If you want to serve under one of the game’s five factions (Russia, Ukraine, Sweden, Poland, and Crimea), you will first have to build a rapport by seeking out their enemies and aiding their generals in battle. In time, the faction ruler will call for your services, at which time the player is able to swear allegiance. Becoming a vassal of a kingdom will determine your relationships with the four other factions, and you will also be called upon to join military campaigns by your marshal.
It may sound simple written in a review, but the moment you step foot in Fire and Sword you won’t have a clue what to do. Tutorials are sparse, and there no pointers or guides as to where to go or what to do which can form a solid barrier to entry for newcomers and MB veterans alike. You will continually find yourself switching between the game and forums/wikis for directions and advise. It was acceptable in the original Mount & Blade, but several years down the line, one would have expected the issue to be addressed.
When in battle, or upon visiting a settlement, the game switches to a third person perspective, granting you full control of your character. As mentioned before, despite how much Mount & Blade sounds like an RTS, all combat sequences can be played out in real-time. The number of troops on either side of the battle will depend on the size of both forces as well as the “max troops” count which can modified in the options menu to make skirmishes a little more digestible. There can only be two sides to each battle, one army positioned at one end of the enclosed battlefield with the other situated opposite. An invisible perimeter surrounds the conflict and can be crossed in order to retreat.
Any troops present who are under your control can be directed with a number of movement and formation orders. For instance, you can command your marksmen to hold position whilst you wheel infantry and cavalry units around to perform a pincer attack. Though a little finicky to begin with, you will soon become versed in battlefield tactics. Instead of dropping you into the boots of one of your soldiers, you will actually take the helm as your customised general. Using a tight-knit set of controls, you are able to switch between weapons, equip shields, block, pick up items, mount and dismount horses, as well as attack with both ranged and melee weapons. Though your character will be able to use any of the various weapon types, it’s best to train using a specific few. Delivering successful attacks will increase weapon proficiency which can also be enhanced by simply levelling up. Damage is usually pre-set (indicated by weapon stats in the inventory screen) though speed will also have a part to play. A well-timed jab with a lance from horseback can inflict catastrophic damage, capable of downing even the most well-armoured foes, likewise if a pikeman manages to barb a speeding mount or rider.

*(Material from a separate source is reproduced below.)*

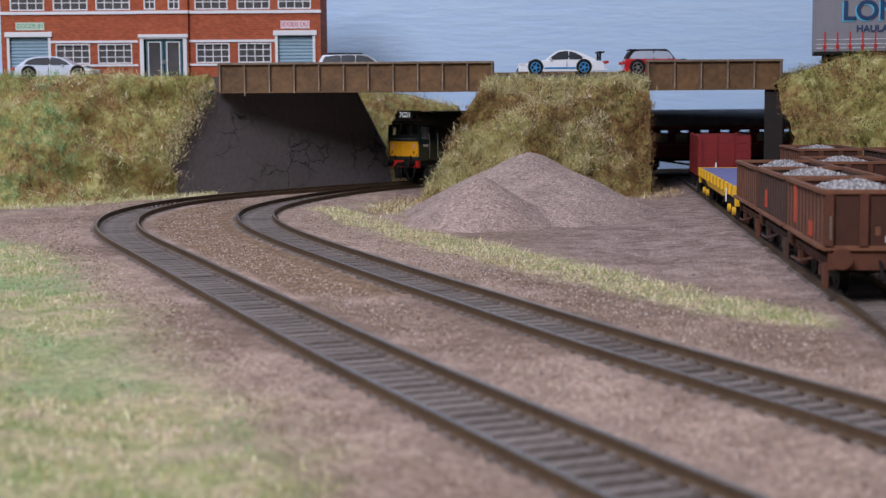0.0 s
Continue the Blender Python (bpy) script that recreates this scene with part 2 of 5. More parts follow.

Even more lethal than speed-driven attacks is the introduction of firearms. For the last few years Mount & Blade players have been limited to bows and crossbows as well as thrown weapons for ranged attacks, whereas in Fire and Sword pistols and rifles are just as common. A well-placed volley of shots from powder weapons is more than enough to wipe out an entire oncoming warband, though these new weapons are balanced with painfully long reload times. With that said, their inclusion will change the way you play as you command your troops to diligently weave into ranks of marksmen instead of risking a full-scale charge.
Fire and Sword also carries a multiplayer component, employing the same combat mechanics between two bands of player-controlled soldiers. With a limited number of game modes and the absence of any sort of progression/rank system, players will find little incentive to spend hours in this section of game, especially if you happen to be new to the MB experience.
The Mount & Blade series has never prided itself on presentational quality. Nearly any PC and the majority of mid-spec laptops can run Fire and Sword without a hitch, though there are numerous options which can enhance the game to its full potential (increased number of troops on screen, model quality, shadows/reflections etc…). Audio is also somewhat of an oversight too. The original (and rather impressive) soundtrack makes a return with several new tunes, though committed players are more than likely to employ their own custom soundtracks.
- Real-time combat is still as heart-pounding as ever.
- Firearms add a perilous twist, which some fans will welcome.
- AI has been improved as well as battle structure.
- Even more customisation, for both troops and characters.
- Could takes days if not weeks to finish, plenty of value for money.
- Visuals have seen a noticeable boost.
- Story needs to amount to more than walls of text.
- New setting fails to make up for lack of innovation and fans will actually miss the realm of Calradia.
- Multiplayer is succinct, though lacks any form of incentives/progression.
- The in-game world is far too barren and lacks diversity.
- The learning curve for new players is punishing, even at its best.
- The quest system is in dire need of reform.
Mount & Blade: With Fire and Sword is by no means a poor showing; what’s great about the series has been enhanced and remains at the centre of the experience. However, it feels as if Taleworlds has tried so hard to incorporate the novel-inspired setting that the developer has forgotten to include any worthwhile innovative mechanics or to make the game accessible for its players. Though existing fans may find the inclusion of firearms a substantial enough reason to jump ship, any newcomers wanting to find out what made the series such a huge hit are better off buying Mount & Blade or indeed, Warband.